L'extrême droite autrichienne s'interroge sur son avenir après la mort samedi de son chef historique Jörg Haider, dans un accident de voiture, alors que ses deux courants venaient de s'imposer ensemble comme deuxième force politique lors des législatives de septembre.

Si le jeune patron du FPÖ, Heinz-Christian Strache, 39 ans, semble pouvoir s'appuyer sur un socle solide de 17,5% de l'électorat, qui l'a hissé à la troisième place au scrutin du 28 septembre, le BZÖ, plus populiste, fait face à une crise majeure après la disparition à 58 ans de son chef charismatique. Tombé à moins de 4% dans les sondages en début d'année alors que Jörg Haider avait décidé de se retirer dans sa province de Carinthie (sud), son parti a réalisé le score inattendu de 10,7% grâce au retour de son patron sur la scène politique nationale cet été.

«Hors de son fief traditionnel de Carinthie, le BZÖ sans Haider n'a probablement aucune chance de survie au niveau national», estime le politologue Peter Ulram, résumant un sentiment largement partagé dimanche en Autriche.

Le résultat du BZÖ «n'était pas une victoire du BZÖ, mais provenait uniquement du rayonnement de Haider», selon Frank Staud, rédacteur en chef du quotidien Tiroler Tageszeitung. Le Kleine Zeitung renchérit: «sans Haider, le BZÖ n'est qu'une coquille vide».

La direction du parti devait se réunir dimanche à Vienne pour désigner son nouveau patron, probablement à titre intérimaire, en l'absence de dauphin.

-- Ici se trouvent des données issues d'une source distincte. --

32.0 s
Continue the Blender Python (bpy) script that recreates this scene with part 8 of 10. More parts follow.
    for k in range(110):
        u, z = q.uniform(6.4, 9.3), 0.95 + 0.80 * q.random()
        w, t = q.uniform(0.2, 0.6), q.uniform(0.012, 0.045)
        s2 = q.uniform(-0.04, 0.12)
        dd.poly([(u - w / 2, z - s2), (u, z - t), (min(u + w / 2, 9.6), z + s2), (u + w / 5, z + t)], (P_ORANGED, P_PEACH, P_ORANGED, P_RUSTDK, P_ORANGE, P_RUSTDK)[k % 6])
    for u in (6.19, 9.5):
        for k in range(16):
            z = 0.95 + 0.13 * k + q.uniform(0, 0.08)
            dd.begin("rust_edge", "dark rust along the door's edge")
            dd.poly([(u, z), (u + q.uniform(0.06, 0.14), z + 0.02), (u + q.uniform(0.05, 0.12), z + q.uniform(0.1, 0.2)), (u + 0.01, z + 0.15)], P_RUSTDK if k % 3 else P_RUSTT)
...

«Personne n'a la carrure pour succéder à Haider», estime M. Ulram, que ce soit Peter Westenthaler, chef du BZÖ jusqu'à cet été, ou Ursula Haubner, la soeur aînée de Haider.

Dans ce contexte, les spéculations sur un rapprochement, voire une fusion avec le frère ennemi du FPÖ se multiplient.

Ancien proche de M. Haider, le député européen FPÖ Andreas Mölzer a jugé qu'«une coopération, quelle que soit sa forme, pourrait être le legs de M. Haider».

Le secrétaire général du BZÖ, Stefan Petzner, a répliqué «ne pouvoir ni ne vouloir» aborder une telle réflexion à ce stade.

Un éventuel rapprochement entre les deux partis a «gagné en probabilité», a admis M. Ulram, «mais il continue de se heurter à de fortes animosités personnelles réciproques».

Créé en 2005, le BZÖ est en effet issu d'un schisme fratricide au sein du FPÖ. Jörg Haider avait été contraint d'abandonner la formation à Heinz-Christian Strache après avoir été mis en minorité par les «ultras», les pangermanistes xénophobes et nationalistes, qui l'avaient porté à la tête du parti en 1986.

Les deux leaders, qui en cumulé ont recueilli 28,2% des voix le mois dernier, talonnant les sociaux-démocrates du SPÖ (29,3%), avaient pourtant esquissé mercredi un rapprochement en déclarant leurs querelles personnelles terminées et en annonçant une proposition commune de loi de relance économique.

M. Strache avait cependant repris ses attaques deux jours plus tard, éloignant la perspective d'une coopération des deux partis dans l'opposition et a fortiori dans un gouvernement.

Le nouveau patron du SPÖ, Werner Faymann, chargé de former un gouvernement, a exclu de gouverner avec l'extrême droite, mais cette hypothèse n'a pas été écartée par les conservateurs de l'ÖVP, à qui l'appui du BZÖ et du FPÖ fournirait également la majorité absolue.

En attendant, pour plusieurs éditorialistes la disparition de M. Haider accroît encore la possibilité d'une grande coalition gauche-droite.

«Sans Haider, le BZÖ n'est plus un partenaire de gouvernement sérieux. Et sa force d'opposition est très affaiblie», juge M. Ulram.

L'extrême droite autrichienne a notamment profité en septembre de l'échec de 21 mois de coalition entre le SPÖ et l'ÖVP, qui a amené ces deux partis à leurs plus bas niveaux électoraux historiques.